When writing code to search for items, it is common to use a generator function involving yield, this decouples the process of searching from the code that uses the reults. And using deque(maxlen=N) creates a fixed-sized queue. When new items are added and the queue is full, the oldest item is automatically removed.
More generally, a deque can be used whenever you need a simple queue structure. If you don’t give it a maximum size, you get an unbounded queue that lets you append and pop items on either end. Adding or popping items from either end of a queue has O(1) complexity. This is unlike a list where inserting or removing items from the front of the list is O(N).

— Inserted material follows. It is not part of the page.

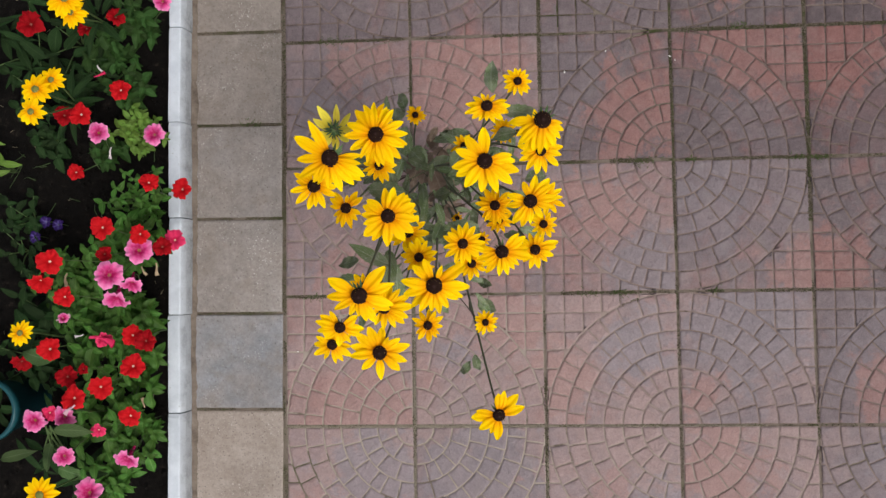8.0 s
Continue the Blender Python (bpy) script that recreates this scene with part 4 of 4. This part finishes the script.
petunia(-0.522, 0.007, 0.180, DEEP_RED, 0.026, seed=1)
petunia(-0.338, 0.026, 0.150, DEEP_RED, 0.020, (0.5, 0.3), seed=2)
petunia(-0.426, 0.014, 0.120, DEEP_RED, 0.021, seed=3)
petunia(-0.340, -0.135, 0.132, RED, 0.0235, seed=4)
petunia(-0.463, -0.191, 0.140, DEEP_RED, 0.021, seed=5)
petunia(-0.410, -0.198, 0.172, RED, 0.0245, seed=6)
petunia(-0.469, -0.311, 0.080, RED, 0.018, seed=7)
petunia(-0.206, -0.364, 0.271, RED, 0.0195, (0.4, 0.2), seed=8)
petunia(-0.152, -0.378, 0.247, RED, 0.0200, (0.0, 0.05), seed=59)
petunia(-0.289, -0.460, 0.306, RED, 0.0225, seed=10)
petunia(-0.210, -0.476, 0.310, RED, 0.0195, seed=11)
petunia(-0.168, -0.499, 0.295, DEEP_RED, 0.0175, seed=12)
petunia(-0.291, -0.511, 0.290, DEEP_RED, 0.0160, seed=13)
petunia(-0.372, -0.529, 0.345, RED, 0.0245, seed=14)
petunia(-0.418, -0.573, 0.300, RED, 0.0230, (0.2, -0.9), seed=15, flare=0.7)
petunia(-0.363, -0.598, 0.310, RED, 0.0195, seed=16)
petunia(-0.226, -0.675, 0.300, RED, 0.0190, seed=17)
petunia(-0.197, -0.686, 0.308, DEEP_RED, 0.0210, seed=18)
petunia(-0.399, -0.702, 0.300, RED, 0.0225, seed=19)
petunia(-0.231, -0.736, 0.290, RED, 0.0220, seed=20)
petunia(-0.384, -0.761, 0.260, DEEP_RED, 0.0200, seed=21)
petunia(-0.355, -0.746, 0.250, DEEP_RED, 0.0110, seed=22)
petunia(-0.291, -0.779, 0.300, RED, 0.0235, seed=23)
petunia(-0.349, -0.797, 0.300, RED, 0.0225, seed=24)
petunia(-0.518, -0.740, 0.200, DEEP_RED, 0.0210, (0.2, -0.6), seed=25)
petunia(-0.241, -0.840, 0.280, RED, 0.0200, (0.1, -0.5), seed=26)
petunia(-0.316, -0.871, 0.260, ROSE, 0.0155, (0.3, -0.3), seed=27)
petunia(-0.413, -0.833, 0.270, ROSE, 0.0150, seed=28)
petunia(-0.369, -0.239, 0.171, PINK, 0.0205, seed=29)
petunia(-0.257, -0.240, 0.143, PINK, 0.0225, seed=30)
petunia(-0.155, -0.484, 0.270, ROSE, 0.0200, seed=31)
petunia(-0.214, -0.505, 0.300, PINK, 0.0255, seed=32)
petunia(-0.262, -0.553, 0.327, PINK, 0.0255, seed=33)
petunia(-0.239, -0.579, 0.280, PINK, 0.0220, (0.1, -1.2), seed=34, flare=0.7)
petunia(-0.276, -0.610, 0.270, PINK, 0.0240, (0.0, -1.4), seed=35, flare=0.7)
petunia(-0.440, -0.848, 0.280, PINK, 0.0240, seed=36)
petunia(-0.385, -0.842, 0.270, PINK, 0.0230, seed=37)
petunia(-0.381, -0.920, 0.270, PINK, 0.0200, (0.5, 0.0), seed=38)
petunia(-0.252, -0.930, 0.270, PINK, 0.0230, (0.0, -0.9), seed=39, flare=0.6)
petunia(-0.328, -0.989, 0.280, PINK, 0.0270, seed=40)
petunia(-0.235, 0.055, 0.150, PINK, 0.0200, seed=41)
petunia(-0.304, -0.688, 0.260, ROSE, 0.0170, (1.2, -0.6), seed=42, flare=0.8)
petunia(-0.396, -0.640, 0.250, PINK, 0.0110, (0.8, 0.6), seed=43, flare=0.8)


def violet(x, y, z, seed):
    rng = random.Random(seed)
    ob = thing("violet_flower", x, y, 0.035, "small violet bloom on a short stalk in dark soil", "flower", "violet flowers")
    v, f = tube([Vector((0, 0, -0.01)), Vector((0.003, 0.002, (z - 0.035) * 0.5)), Vector((0, 0, z - 0.04))], 0.0012, 0.0009, 5)
    part("stalk", mesh_of("stalk", v, f, BED_STEM), ob)
    part("flower", corolla_mesh(0.014, VIOLET, rng, 0.5), ob, "", Matrix.Translation((0, 0, z - 0.035)))


violet(-0.535, -0.426, 0.09, 1)
violet(-0.512, -0.432, 0.08, 2)
violet(-0.560, -0.460, 0.09, 3)
violet(-0.500, -0.585, 0.10, 4)


def yellow_daisy(x, y, heads, seed, label):
    """A bed plant with yellow, green-eyed daisies and long leaves."""
    rng = random.Random(seed)
    ob = thing("yellow_daisy_plant", x, y, 0.035, label, "flower plant", "yellow daisies of the bed")
    for k, (hx, hy, hz, r) in enumerate(heads):
        head, turn = flower_head(ob, (hx, hy, hz), r * 0.23, even_petals(21 if seed == 211 else 13, 4.3, seed + k, spread=0.22 if seed == 211 else 0.10), (rng.uniform(-0.1, 0.1), rng.uniform(-0.15, 0.05)), seed=seed + k, width=0.42, pollen=False, cone=[BUTTON, BUTTON], tall=0.5)
        end = head.location - turn @ Vector((0, 0, 0.002))
        v, f = tube(bezier(Vector((0, 0, -0.01)), Vector((0, 0, end.z * 0.5)), Vector((end.x * 0.9, end.y * 0.9, end.z * 0.6)), end, 12), 0.0024, 0.0016, 6)
        part("stem", mesh_of("stem", v, f, BED_STEM), ob)
    for k in range(9):
        az = k * 2.4 + rng.uniform(-0.3, 0.3)
        p = Vector((0.01 * math.cos(az), 0.01 * math.sin(az), rng.uniform(0.03, 0.12)))
        m = frame_to(p, p + Vector((math.cos(az), math.sin(az), rng.uniform(0.2, 0.7))))
        part("leaf", bed_leaf("long", BED_LEAF_DARK, k % 5), ob, "", m)


yellow_daisy(-0.455, -0.160, [(-0.433, -0.174, 0.300, 0.033), (-0.412, -0.150, 0.280, 0.028), (-0.442, -0.220, 0.300, 0.030)], 201, "yellow daisies with green eyes among broad leaves")
yellow_daisy(-0.390, 0.030, [(-0.356, 0.000, 0.330, 0.038), (-0.360, -0.018, 0.300, 0.028)], 211, "double yellow daisies above dark leaves")
yellow_daisy(-0.470, -0.690, [(-0.440, -0.666, 0.330, 0.026)], 221, "single yellow daisy with a green eye")
yellow_daisy(-0.420, -0.990, [(-0.397, -0.980, 0.330, 0.036)], 231, "yellow daisy with a green eye at the bed's end")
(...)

1.4. Finding the Largest or Smallest N Items

The heapq module has two functions, nlargest() and nsmallest() — that do exactly what you want.

import heapq

nums = [1, 8, 2, 23, 7, -4, 18, 23, 42, 37, 2]
print(heapq.nlargest(3, nums))  # Print [42, 37, 23]
print(heapq.nsmallest(3, nums)) # Print -4, 1, 2

A key parameter that allows them to be used with more complicated data structures is accepted.

portfolio = [
    {'name': 'IBM', 'shares': 100, 'price': 91.1},
    {'name': ...}
]

cheap = heapq.nsmallest(3, portfolio, key = lambda s: s['price'])
expensive = heapq.nlargest(3, portfolio, key = lambda s: s['price'])

If N is small compared to the overall size of the collection and you are looking for the N smallest or largest items.

They work by first converting the data into a list where items are ordered as a heap. For example,

>>> nums = [1, 8, 2, 23, 7, -4, 18, 23, 42, 37, 2]
>>> import heapq
>>> heap = list(nums)
>>> heapq.heapify(heap)
>>> heap
[-4, 2, 1, 23, 7, 2, 18, 23, 42, 37, 8]

The most important feature of a heap, heap[0] is **always the smallest item. Moreover, subsequent items can be easily found using the heapq.heappop() method. For example, to find the three smallest items, you can do this:

>>> heapq.heappop(heap)
-4
>>> heapq.heappop(heap)
1
>>> heapq.heappop(heap)
2

If you just want to find the single largest or smallest, max() and min() is faster.
If N is about the same size as the collection itself, sort first and take a slice (sorted(items)[:N] or sorted(items)[-N:] is faster).

1.5. Implemeting a Priority Queue

How to implement a queue that sorts items by a given priority and always returns the item with the highest priority on each pop operations.

import heapq

class PriorityQueue:
    def __init__(self):
        self._queue = []
        self._index = 0    # index: to properly order items with the same priority level. <-**->

    def push(self, item, priority):
        heapq.heappush(self._queue, (-priority, self._index, item))    # -priority: to get get the queue to sort items from highest priority to lowest priority.
        self._index += 1

    def pop(self):
        return heapq.heapop(self._queue)[-1]

>>> class Item:
        def __init__(self, name):
            self.name = name
        def __repr__(self):
            return 'Item({!r})' format(self.name)   #???

>>> q = PriorityQueue()
>>> q.push(Item('foo'), 1)
>>> q.push(Item('bar'), 5)
>>> q.push(Item('spam'), 4)
>>> q.push(Item('grok'), 1)
>>> q.pop()
Item('bar')
>>> q.pop()
Item('spam')
>>> q.pop()
Item('foo')
>>> q.pop()
Item('grok')

Make data a priority, item tuple will help make a comparision between two items.

a = Item('foo')
b = Item('bar')
a < b

>>>

TypeError: unorderable types: Item() < Item()

<-**-> Here index will function as a proper way to handle the problems when two items possess the same priority.

a = (1, 0, Item('foo'))
b = (5, 1, Item('bar'))
c = (1, 2, Item('grok'))

>>> a < b
True
>>> a < c
True